**Task instructions:** Reproduce the listing below character for character; drop every image.

===== Given data =====

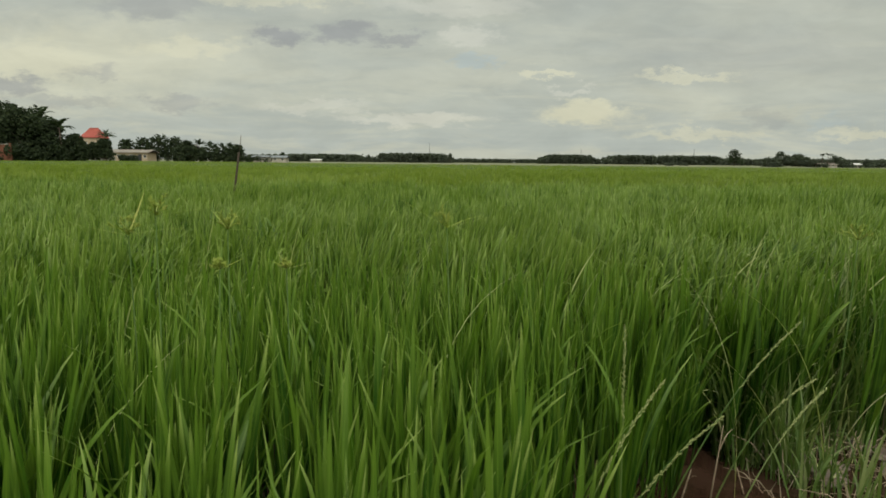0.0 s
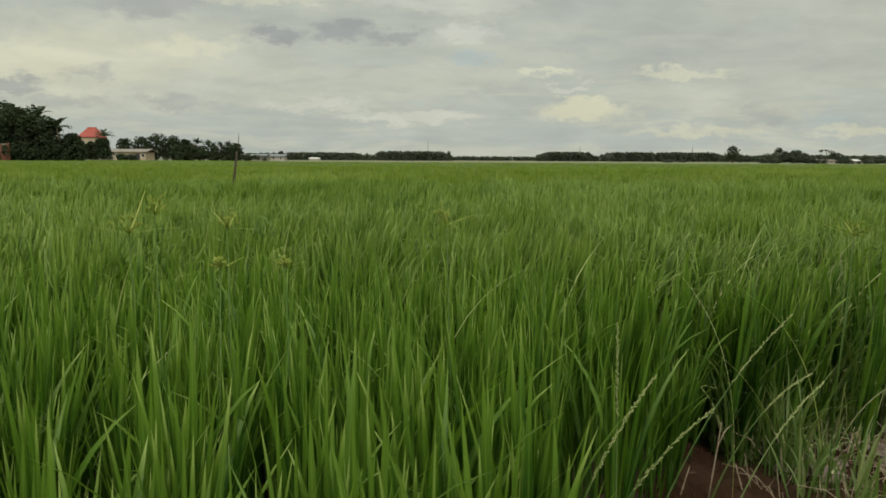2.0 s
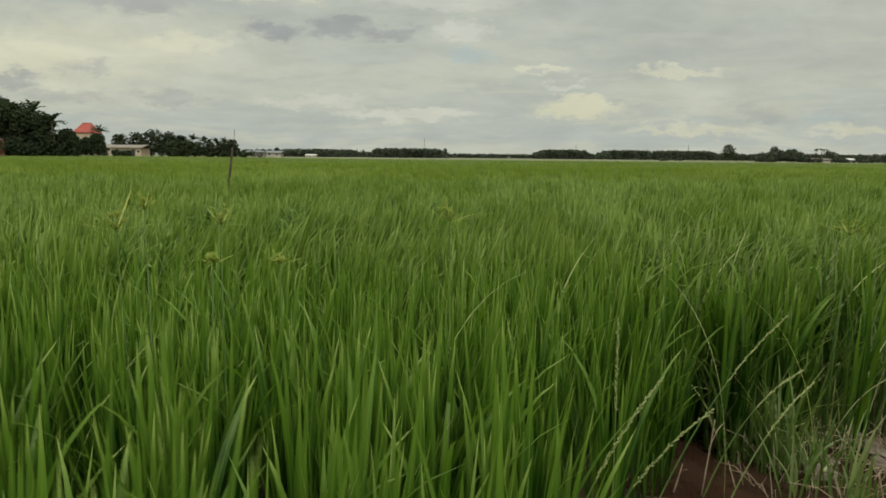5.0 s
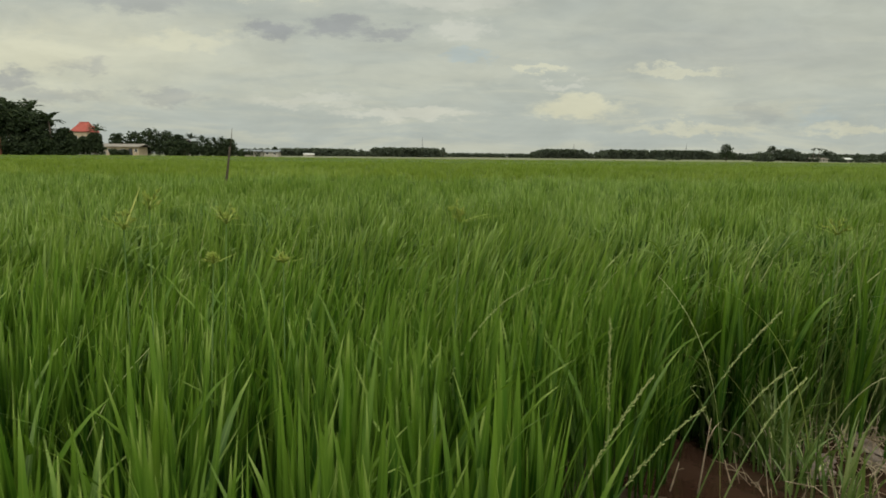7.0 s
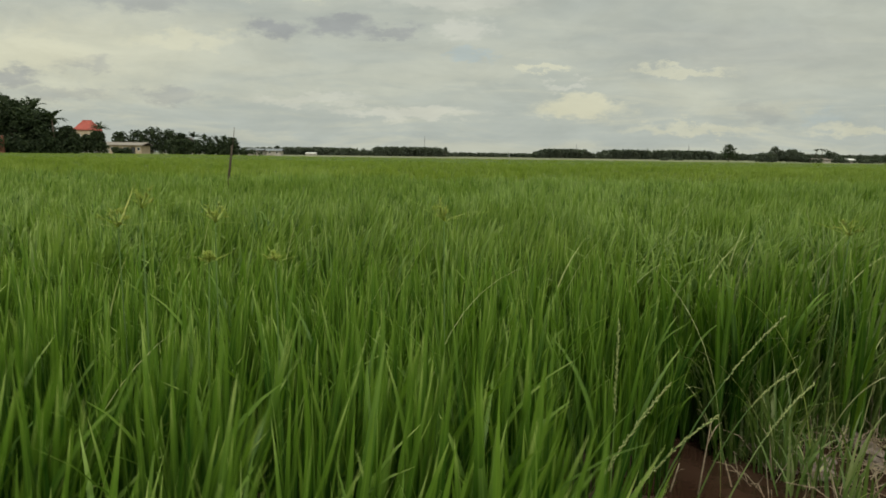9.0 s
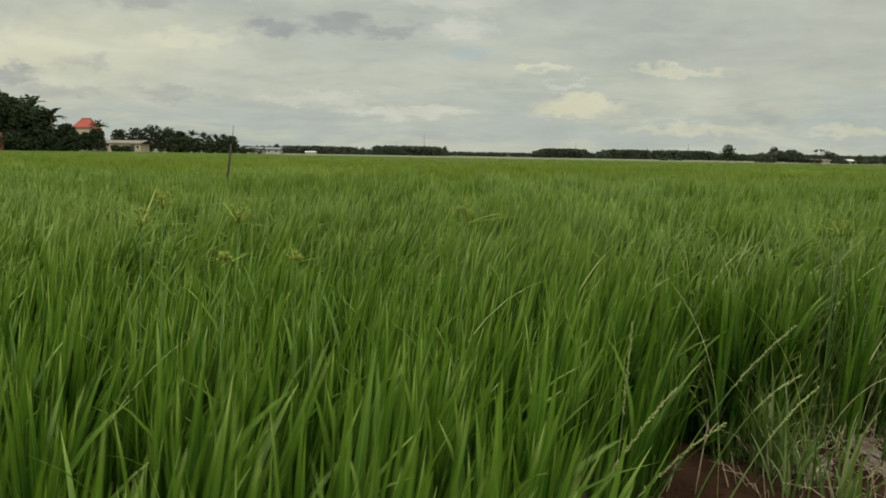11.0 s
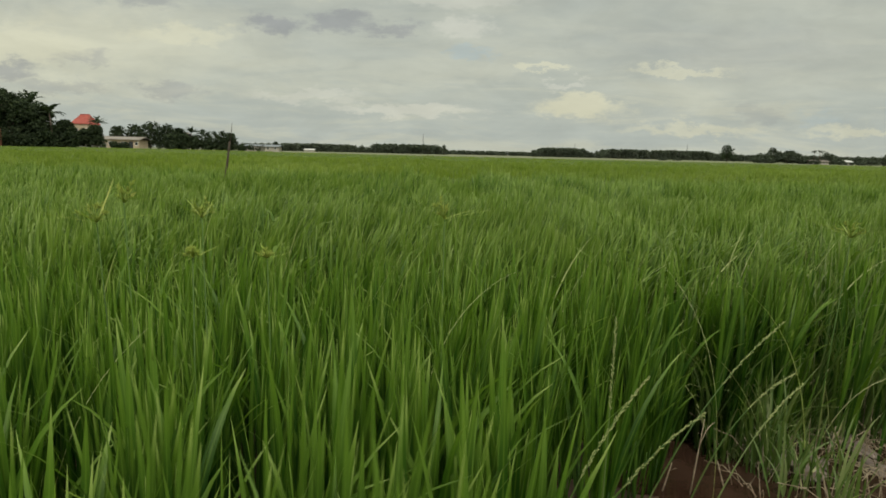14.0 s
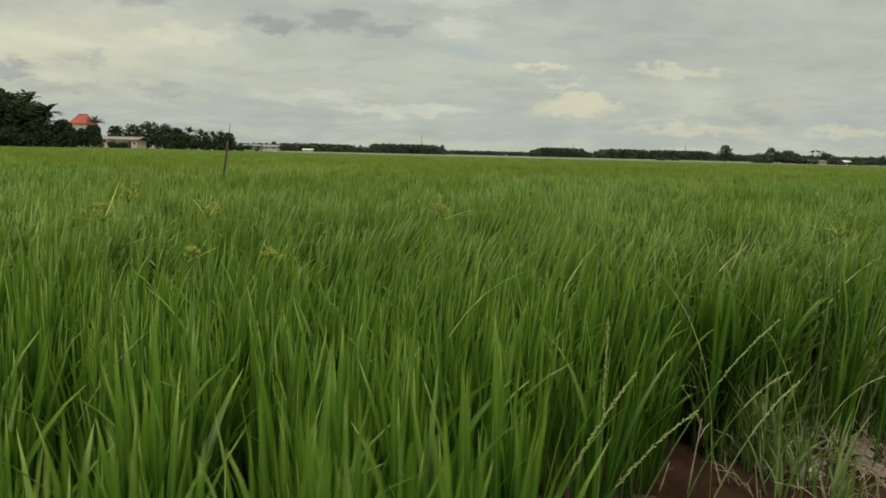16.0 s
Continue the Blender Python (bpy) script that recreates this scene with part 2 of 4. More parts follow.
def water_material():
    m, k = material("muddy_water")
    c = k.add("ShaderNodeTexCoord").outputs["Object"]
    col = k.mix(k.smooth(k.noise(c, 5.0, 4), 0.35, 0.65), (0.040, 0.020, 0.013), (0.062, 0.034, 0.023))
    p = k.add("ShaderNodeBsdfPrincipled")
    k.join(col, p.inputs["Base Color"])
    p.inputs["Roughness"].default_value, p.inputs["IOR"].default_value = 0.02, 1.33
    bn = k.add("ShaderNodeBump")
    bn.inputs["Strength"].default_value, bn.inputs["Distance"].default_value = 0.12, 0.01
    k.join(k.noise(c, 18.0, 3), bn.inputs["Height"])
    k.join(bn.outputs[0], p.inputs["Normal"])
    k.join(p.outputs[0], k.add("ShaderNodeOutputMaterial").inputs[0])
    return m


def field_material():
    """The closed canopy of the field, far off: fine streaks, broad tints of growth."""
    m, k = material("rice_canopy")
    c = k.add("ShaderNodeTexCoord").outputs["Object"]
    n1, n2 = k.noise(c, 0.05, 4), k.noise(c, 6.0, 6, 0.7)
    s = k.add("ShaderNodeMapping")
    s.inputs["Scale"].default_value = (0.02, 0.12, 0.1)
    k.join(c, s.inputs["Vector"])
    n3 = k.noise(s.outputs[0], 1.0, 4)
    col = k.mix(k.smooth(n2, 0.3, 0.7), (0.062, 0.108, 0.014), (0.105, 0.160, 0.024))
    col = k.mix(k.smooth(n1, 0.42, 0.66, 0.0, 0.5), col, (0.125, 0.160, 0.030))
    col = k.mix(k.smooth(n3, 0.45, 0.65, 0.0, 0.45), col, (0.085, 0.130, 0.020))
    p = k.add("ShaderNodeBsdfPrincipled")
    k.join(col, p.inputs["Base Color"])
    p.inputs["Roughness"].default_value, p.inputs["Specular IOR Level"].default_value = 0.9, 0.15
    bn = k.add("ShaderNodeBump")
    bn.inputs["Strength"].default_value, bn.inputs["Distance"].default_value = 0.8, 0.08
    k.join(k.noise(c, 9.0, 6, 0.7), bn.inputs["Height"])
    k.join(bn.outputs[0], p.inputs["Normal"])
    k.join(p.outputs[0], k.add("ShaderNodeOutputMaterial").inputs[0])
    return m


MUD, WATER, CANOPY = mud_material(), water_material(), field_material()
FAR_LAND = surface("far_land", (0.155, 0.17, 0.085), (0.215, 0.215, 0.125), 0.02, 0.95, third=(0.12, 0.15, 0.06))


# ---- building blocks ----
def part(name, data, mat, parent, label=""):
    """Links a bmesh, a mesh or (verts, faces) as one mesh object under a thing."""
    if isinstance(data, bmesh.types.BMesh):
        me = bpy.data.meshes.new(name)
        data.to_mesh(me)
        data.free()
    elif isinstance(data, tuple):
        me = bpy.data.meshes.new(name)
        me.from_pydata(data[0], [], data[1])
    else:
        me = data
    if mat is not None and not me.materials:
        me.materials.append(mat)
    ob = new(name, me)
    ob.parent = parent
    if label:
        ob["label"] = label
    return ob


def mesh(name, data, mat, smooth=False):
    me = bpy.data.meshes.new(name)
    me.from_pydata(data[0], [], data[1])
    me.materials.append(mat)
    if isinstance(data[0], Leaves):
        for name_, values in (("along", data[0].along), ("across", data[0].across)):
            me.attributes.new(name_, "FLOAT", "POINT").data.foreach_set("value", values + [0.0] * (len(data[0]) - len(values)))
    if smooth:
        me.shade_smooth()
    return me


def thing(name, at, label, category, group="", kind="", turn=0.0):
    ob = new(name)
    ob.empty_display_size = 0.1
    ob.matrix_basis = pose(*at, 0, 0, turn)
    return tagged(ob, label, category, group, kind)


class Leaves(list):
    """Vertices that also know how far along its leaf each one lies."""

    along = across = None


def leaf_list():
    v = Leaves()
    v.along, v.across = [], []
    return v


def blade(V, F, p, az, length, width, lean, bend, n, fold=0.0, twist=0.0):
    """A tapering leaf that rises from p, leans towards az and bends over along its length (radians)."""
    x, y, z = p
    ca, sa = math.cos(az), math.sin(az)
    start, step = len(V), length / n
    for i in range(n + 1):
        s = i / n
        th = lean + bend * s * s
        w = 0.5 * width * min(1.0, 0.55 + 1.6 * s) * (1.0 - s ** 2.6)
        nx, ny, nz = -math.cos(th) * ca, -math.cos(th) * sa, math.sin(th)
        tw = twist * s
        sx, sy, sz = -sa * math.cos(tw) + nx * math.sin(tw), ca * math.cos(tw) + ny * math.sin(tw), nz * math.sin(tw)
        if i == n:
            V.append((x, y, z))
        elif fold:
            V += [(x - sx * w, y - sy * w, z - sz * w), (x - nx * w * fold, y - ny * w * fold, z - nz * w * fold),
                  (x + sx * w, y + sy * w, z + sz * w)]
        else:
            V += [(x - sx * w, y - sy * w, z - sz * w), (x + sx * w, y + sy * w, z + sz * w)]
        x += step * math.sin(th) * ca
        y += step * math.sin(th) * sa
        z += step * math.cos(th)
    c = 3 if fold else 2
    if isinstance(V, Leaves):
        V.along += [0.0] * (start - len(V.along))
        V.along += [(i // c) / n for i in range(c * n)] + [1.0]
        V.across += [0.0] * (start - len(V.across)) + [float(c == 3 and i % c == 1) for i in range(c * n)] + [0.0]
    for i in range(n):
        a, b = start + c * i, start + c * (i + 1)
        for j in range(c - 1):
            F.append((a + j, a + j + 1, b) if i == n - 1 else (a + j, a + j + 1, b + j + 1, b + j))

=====

**Full answer:**
0.0 s
2.0 s
5.0 s
7.0 s
9.0 s
11.0 s
14.0 s
16.0 s
Continue the Blender Python (bpy) script that recreates this scene with part 2 of 4. More parts follow.
def water_material():
    m, k = material("muddy_water")
    c = k.add("ShaderNodeTexCoord").outputs["Object"]
    col = k.mix(k.smooth(k.noise(c, 5.0, 4), 0.35, 0.65), (0.040, 0.020, 0.013), (0.062, 0.034, 0.023))
    p = k.add("ShaderNodeBsdfPrincipled")
    k.join(col, p.inputs["Base Color"])
    p.inputs["Roughness"].default_value, p.inputs["IOR"].default_value = 0.02, 1.33
    bn = k.add("ShaderNodeBump")
    bn.inputs["Strength"].default_value, bn.inputs["Distance"].default_value = 0.12, 0.01
    k.join(k.noise(c, 18.0, 3), bn.inputs["Height"])
    k.join(bn.outputs[0], p.inputs["Normal"])
    k.join(p.outputs[0], k.add("ShaderNodeOutputMaterial").inputs[0])
    return m


def field_material():
    """The closed canopy of the field, far off: fine streaks, broad tints of growth."""
    m, k = material("rice_canopy")
    c = k.add("ShaderNodeTexCoord").outputs["Object"]
    n1, n2 = k.noise(c, 0.05, 4), k.noise(c, 6.0, 6, 0.7)
    s = k.add("ShaderNodeMapping")
    s.inputs["Scale"].default_value = (0.02, 0.12, 0.1)
    k.join(c, s.inputs["Vector"])
    n3 = k.noise(s.outputs[0], 1.0, 4)
    col = k.mix(k.smooth(n2, 0.3, 0.7), (0.062, 0.108, 0.014), (0.105, 0.160, 0.024))
    col = k.mix(k.smooth(n1, 0.42, 0.66, 0.0, 0.5), col, (0.125, 0.160, 0.030))
    col = k.mix(k.smooth(n3, 0.45, 0.65, 0.0, 0.45), col, (0.085, 0.130, 0.020))
    p = k.add("ShaderNodeBsdfPrincipled")
    k.join(col, p.inputs["Base Color"])
    p.inputs["Roughness"].default_value, p.inputs["Specular IOR Level"].default_value = 0.9, 0.15
    bn = k.add("ShaderNodeBump")
    bn.inputs["Strength"].default_value, bn.inputs["Distance"].default_value = 0.8, 0.08
    k.join(k.noise(c, 9.0, 6, 0.7), bn.inputs["Height"])
    k.join(bn.outputs[0], p.inputs["Normal"])
    k.join(p.outputs[0], k.add("ShaderNodeOutputMaterial").inputs[0])
    return m


MUD, WATER, CANOPY = mud_material(), water_material(), field_material()
FAR_LAND = surface("far_land", (0.155, 0.17, 0.085), (0.215, 0.215, 0.125), 0.02, 0.95, third=(0.12, 0.15, 0.06))


# ---- building blocks ----
def part(name, data, mat, parent, label=""):
    """Links a bmesh, a mesh or (verts, faces) as one mesh object under a thing."""
    if isinstance(data, bmesh.types.BMesh):
        me = bpy.data.meshes.new(name)
        data.to_mesh(me)
        data.free()
    elif isinstance(data, tuple):
        me = bpy.data.meshes.new(name)
        me.from_pydata(data[0], [], data[1])
    else:
        me = data
    if mat is not None and not me.materials:
        me.materials.append(mat)
    ob = new(name, me)
    ob.parent = parent
    if label:
        ob["label"] = label
    return ob


def mesh(name, data, mat, smooth=False):
    me = bpy.data.meshes.new(name)
    me.from_pydata(data[0], [], data[1])
    me.materials.append(mat)
    if isinstance(data[0], Leaves):
        for name_, values in (("along", data[0].along), ("across", data[0].across)):
            me.attributes.new(name_, "FLOAT", "POINT").data.foreach_set("value", values + [0.0] * (len(data[0]) - len(values)))
    if smooth:
        me.shade_smooth()
    return me


def thing(name, at, label, category, group="", kind="", turn=0.0):
    ob = new(name)
    ob.empty_display_size = 0.1
    ob.matrix_basis = pose(*at, 0, 0, turn)
    return tagged(ob, label, category, group, kind)


class Leaves(list):
    """Vertices that also know how far along its leaf each one lies."""

    along = across = None


def leaf_list():
    v = Leaves()
    v.along, v.across = [], []
    return v


def blade(V, F, p, az, length, width, lean, bend, n, fold=0.0, twist=0.0):
    """A tapering leaf that rises from p, leans towards az and bends over along its length (radians)."""
    x, y, z = p
    ca, sa = math.cos(az), math.sin(az)
    start, step = len(V), length / n
    for i in range(n + 1):
        s = i / n
        th = lean + bend * s * s
        w = 0.5 * width * min(1.0, 0.55 + 1.6 * s) * (1.0 - s ** 2.6)
        nx, ny, nz = -math.cos(th) * ca, -math.cos(th) * sa, math.sin(th)
        tw = twist * s
        sx, sy, sz = -sa * math.cos(tw) + nx * math.sin(tw), ca * math.cos(tw) + ny * math.sin(tw), nz * math.sin(tw)
        if i == n:
            V.append((x, y, z))
        elif fold:
            V += [(x - sx * w, y - sy * w, z - sz * w), (x - nx * w * fold, y - ny * w * fold, z - nz * w * fold),
                  (x + sx * w, y + sy * w, z + sz * w)]
        else:
            V += [(x - sx * w, y - sy * w, z - sz * w), (x + sx * w, y + sy * w, z + sz * w)]
        x += step * math.sin(th) * ca
        y += step * math.sin(th) * sa
        z += step * math.cos(th)
    c = 3 if fold else 2
    if isinstance(V, Leaves):
        V.along += [0.0] * (start - len(V.along))
        V.along += [(i // c) / n for i in range(c * n)] + [1.0]
        V.across += [0.0] * (start - len(V.across)) + [float(c == 3 and i % c == 1) for i in range(c * n)] + [0.0]
    for i in range(n):
        a, b = start + c * i, start + c * (i + 1)
        for j in range(c - 1):
            F.append((a + j, a + j + 1, b) if i == n - 1 else (a + j, a + j + 1, b + j + 1, b + j))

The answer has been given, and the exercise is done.